Eric Avila also examines a particular period of what he calls urban science fiction cinema – the 1950s. But instead of seeing a collectivised sense of dissolution and destruction being represented in the structures and mise-en-scène of the city, he sees the expression of ‘white flight’ and the fear of the racialised Other. Avila argues that ‘the urban science fiction film provided a cultural arena where suburban America could measure its whiteness against the image of alien Other’. Providing a close textual analysis of War of the Worlds and Them!, he goes on to suggest that ‘mainstream white audiences may have viewed the movement of blacks and other racialised minorities into cities as not so much a migration, but rather an invasion of what had been previously white space’.

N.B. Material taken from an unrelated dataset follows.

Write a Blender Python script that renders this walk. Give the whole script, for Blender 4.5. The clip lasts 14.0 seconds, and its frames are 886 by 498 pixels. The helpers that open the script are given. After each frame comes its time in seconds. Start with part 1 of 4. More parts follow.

Wong Kin Yuen examines the importance of Hong Kong’s cityscape to cyper-punk cinema, suggesting that it provides the model city ‘for the sf genre of ‘future noir’’. Yuen takes two case studies in his essay – Blade Runner and Ghost in the Shell – and compares the architectural layout of the former with a shopping mall in Times Square, Hong Kong, drawing on post-modern arguments to understand the relationship. Yuen suggests that ‘considering Hong Kong as among the cinematic models for the Future City may inspire not only a further look at Hong Kong at this present moment of political transition but also its potential for developing into a forerunner of what the contemporary Capitalist world city will eventually become’.